Miraculously it didn’t rain during the weekend of the Abergavenny Food Festival. This was just as well for the Bloggers Breakfast attendees, as we assembled in the open air on Sunday morning in the Linda Vista Gardens. This was an informal gathering hosted by Kavey who writes the http://www.kaveyeats.com blog. Food Bloggers are a friendly crowd, liking nothing more than to meet and chat about food to other enthusiasts. As food festivals grow in popularity, the Abergavenny Festival is considered one of the friendliest and best by foodie festival enthusiasts. Over a bowl of Rude Health muesli, I also met food blogger Jann, http://eatingwales.com who mentioned her recent recipe for Spiced Parsnip Soup. This bought back an instant memory of the first time I tasted the original Jane Grigson recipe for Curried Parsnip Soup from her excellent Vegetable Book. The book was first published in 1978 and things have changed a lot in the intervening years. The use of the word “curried” to describe a dish is definitely a no-no these days. Describing something as spiced, hints at using a special blend, rather than a generic curry powder, and thus an intriguing depth of flavour. The Grigson recipe uses beef stock which would not be used today for a vegetable soup, and flour which I consider unnecessary.

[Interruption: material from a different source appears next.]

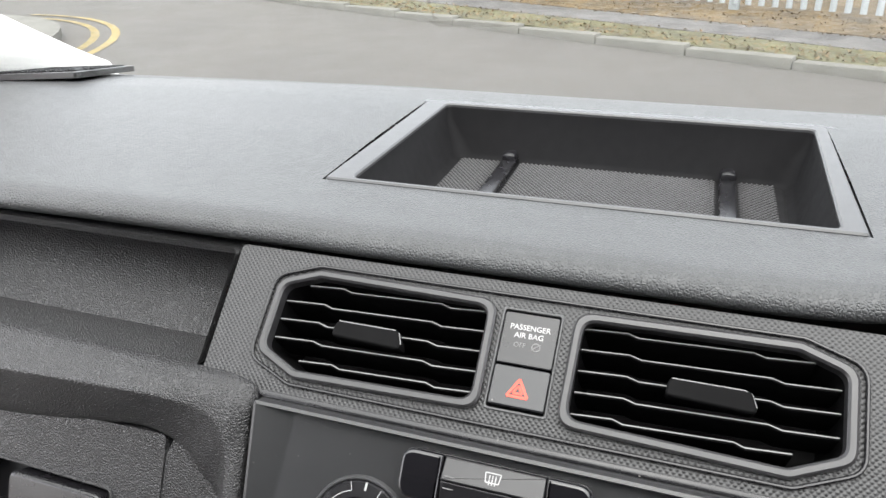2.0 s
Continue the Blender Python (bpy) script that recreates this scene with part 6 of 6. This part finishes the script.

However the recipe was rather racy for it’s day and delivered on flavour and fun.
It was deemed a suitable dish to serve to a choir of monks who had given a concert in St Woolos Cathedral in Newport. No one had turned the heating on and it was a bitterly cold winter night. The monks sang, we shivered and then we headed off to the outskirts of Newport for the Curried Parsnip Soup supper. It was probably down to the extreme cold but everyone was in high spirits, and vast quantities of wine were consumed, especially by the monks. I didn’t know what to expect, but the monks were highly entertaining; I remember a lot of hilarity and saucy jokes. After supper, as we stood outside in the midnight air waving goodbye to the monks, it stuck me as all fairly surreal. It turns out to have been an unforgettable evening as the thought of Parsnip Soup, curried or spiced, transports me straight back to that evening.
Here is my updated version which is ideal for the Autumn nights closing in:
- 2 tbsp olive oil
- 1 tsp ground coriander
- 1 tsp ground cumin
- ½ tsp ground tumeric
- 1 medium onion, peeled and roughly chopped
- 4 medium parsnips, peeled and roughly chopped
- 300ml good quality vegetable stock
- juice of half a lemon
- Salt and black pepper
- Preheat the oven to 220C Fan 200 or Gas 7
- In a roasting tin combine the oil and spices
- Add the chopped onion and parsnips and mix well
- Roast for 25-30 minutes, until the vegetables are cooked.
- Remove from the oven and put into a food processor or liquidiser with half the stock and blitz until smooth.
- Add the rest of the stock slowly until you have the consistency you like
- Add the lemon juice, salt and pepper
- Put into a saucepan to reheat if necessary, check for seasoning and serve as it is or with any of the suggestions below.
The soup is great as it is with some lovely crusty bread for a family lunch or supper, but if you’d like to tart up the presentation you could add some dry roasted cumin seeds to scatter on the top just before serving. Crispy fried onions are also nice with a dollop of crème fraiche, or a little double cream swirled on top of the soup with some chopped chives or chopped flat parsley also looks good.
If you don’t have an array of different spices in your cupboard, these days you can buy good mixes such as Bart’s Mild Korma Blend. Use two-three teaspoons of this instead of the suggested spices above. Remember to check the sell-by dates of spices regularly as the quality and aromatic qualities diminish over time.